そして、次の代へバトンを渡し、後継者が次の経営戦略を立てて事業を承継していくことになります。

 

ある中小製造業の経営戦略

C社は、金属部品製造業です。

創業時はプレス加工専門でしたが、2代目の経営者が、多品種少量生産に対応するためにレーザ切断加工もできるようにするとともに、後工程の曲げ加工、溶接、組立の工程も自社でできるようにして、設計から組立までの社内一貫性体制を確立しました。

多品種少量生産に対応できるようになったことで、月あたり20個~50個の注文も受けられるようになり、新規顧客を開拓することができました。

その後、その顧客の製品生産数が10倍へと伸びましたが、プレス加工工程も有していること、曲げ工程の自動化を積極的に進めていたことにより、顧客からの注文増に難なく対応することができました。

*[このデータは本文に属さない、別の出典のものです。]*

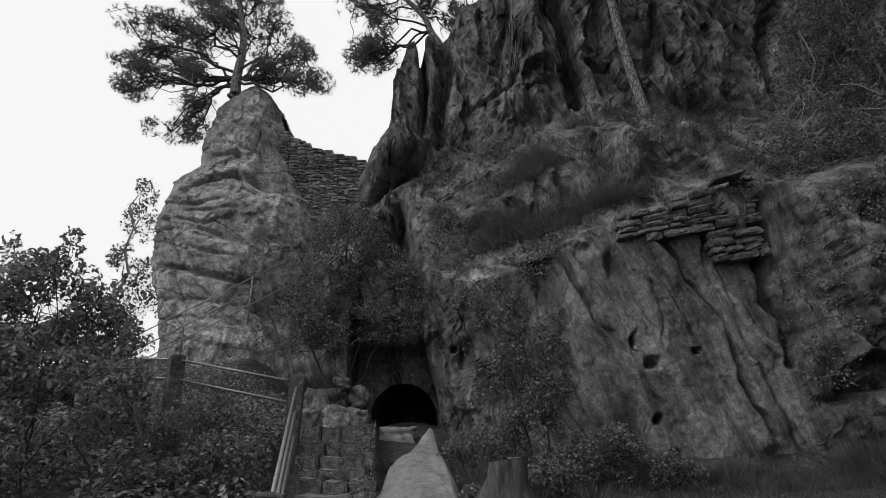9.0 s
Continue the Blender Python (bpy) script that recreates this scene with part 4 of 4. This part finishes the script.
def trees():
    pine((4.14, 12.30, 8.75), "tall scots pine with a bare trunk, rooted on a cliff ledge",
         [(4.23, 12.30, 8.35), (4.14, 12.30, 8.75), (3.96, 12.30, 10.04), (3.70, 12.30, 11.94), (3.54, 12.30, 13.15), (3.45, 12.30, 14.71), (3.34, 12.30, 16.63), (3.04, 12.30, 18.93)], 0.125,
         [(1.68, 11.97, 15.53, 0.55, 0.67, 0.41), (1.96, 11.73, 16.26, 0.64, 0.67, 0.39), (2.35, 11.86, 16.85, 0.48, 0.67, 0.33), (3.41, 12.52, 17.89, 0.62, 0.67, 0.32), (4.15, 12.21, 17.61, 0.67, 0.67, 0.35), (4.47, 12.49, 16.95, 0.75, 0.67, 0.39), (3.08, 12.15, 16.25, 0.51, 0.67, 0.35), (5.31, 12.32, 16.71, 0.72, 0.67, 0.41), (5.81, 12.05, 15.93, 0.74, 0.67, 0.36), (4.65, 12.57, 15.77, 0.49, 0.67, 0.30), (2.61, 11.88, 13.83, 0.72, 0.67, 0.39), (2.84, 12.79, 14.38, 0.65, 0.67, 0.35), (5.59, 12.32, 14.93, 0.64, 0.67, 0.41), (3.77, 12.21, 16.08, 0.72, 0.67, 0.38), (2.69, 12.76, 17.43, 0.61, 0.67, 0.39), (4.22, 12.07, 14.89, 0.61, 0.67, 0.32), (2.25, 11.74, 15.32, 0.46, 0.67, 0.39), (6.20, 12.24, 15.34, 0.72, 0.67, 0.41), (3.12, 12.14, 18.99, 0.75, 0.67, 0.38), (2.37, 12.67, 17.96, 0.58, 0.67, 0.32), (3.84, 11.84, 19.08, 0.51, 0.67, 0.38), (4.97, 11.76, 14.95, 0.46, 0.67, 0.41)],
         [(0.60, (1.68, 11.97, 15.43)), (0.60, (1.96, 11.73, 16.16)), (0.63, (2.35, 11.86, 16.75)), (0.76, (3.41, 12.52, 17.79)), (0.70, (4.15, 12.21, 17.51)), (0.63, (4.47, 12.49, 16.85)), (0.62, (3.08, 12.15, 16.15)), (0.60, (5.31, 12.32, 16.61)), (0.60, (5.81, 12.05, 15.83)), (0.60, (4.65, 12.57, 15.67)), (0.60, (2.61, 11.88, 13.73)), (0.60, (2.84, 12.79, 14.28)), (0.60, (5.59, 12.32, 14.83)), (0.60, (3.77, 12.21, 15.98)), (0.72, (2.69, 12.76, 17.33)), (0.60, (4.22, 12.07, 14.79)), (0.60, (2.25, 11.74, 15.22)), (0.60, (6.20, 12.24, 15.24))], 6200, 3, 0.115)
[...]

それにより順調に業績を伸ばし、高い収益性を維持されています。

C社は、生産性向上のための設備投資を継続するだけでなく、省エネやIoT活用に同業他社のどこよりも早く取り組んでおり、進取の気性が強みの一つです。

中小企業の強みは機動力であるとよく言われますが、C社は長期的な戦略に基づき、機動力に磨きをかけています。

C社社長は、将来の事業承継時までに到達させておく地点を明確にして経営戦略を遂行されています。

 

ホールディング経営における経営戦略

持株会社(ホールディングス)を活用したホールディング経営における経営戦略ですが、持株会社と各事業会社はそれぞれの戦略を策定して遂行する役割を担います。

持株会社は、グループ全体の経営戦略を策定します。

グループの経営理念や経営ビジョンに基づく戦略となります。

そして、各事業会社は、グループの経営理念や経営ビジョンとつながる自社の経営ビジョンを実現するための事業戦略を策定します。

 

経営戦略には、企業が持つ機能ごとの戦略も含まれますが、中小企業の場合、人的資源に限りがあることで、販路開拓や商品・サービス開発といった成長に欠かせない機能が不足していることが多いです。

持株会社がその機能を保有し、傘下の事業会社はその機能を活用することで成長することができます。

それにより各事業会社の経営者は自社の強みに磨きをかける仕事に注力できるようになります。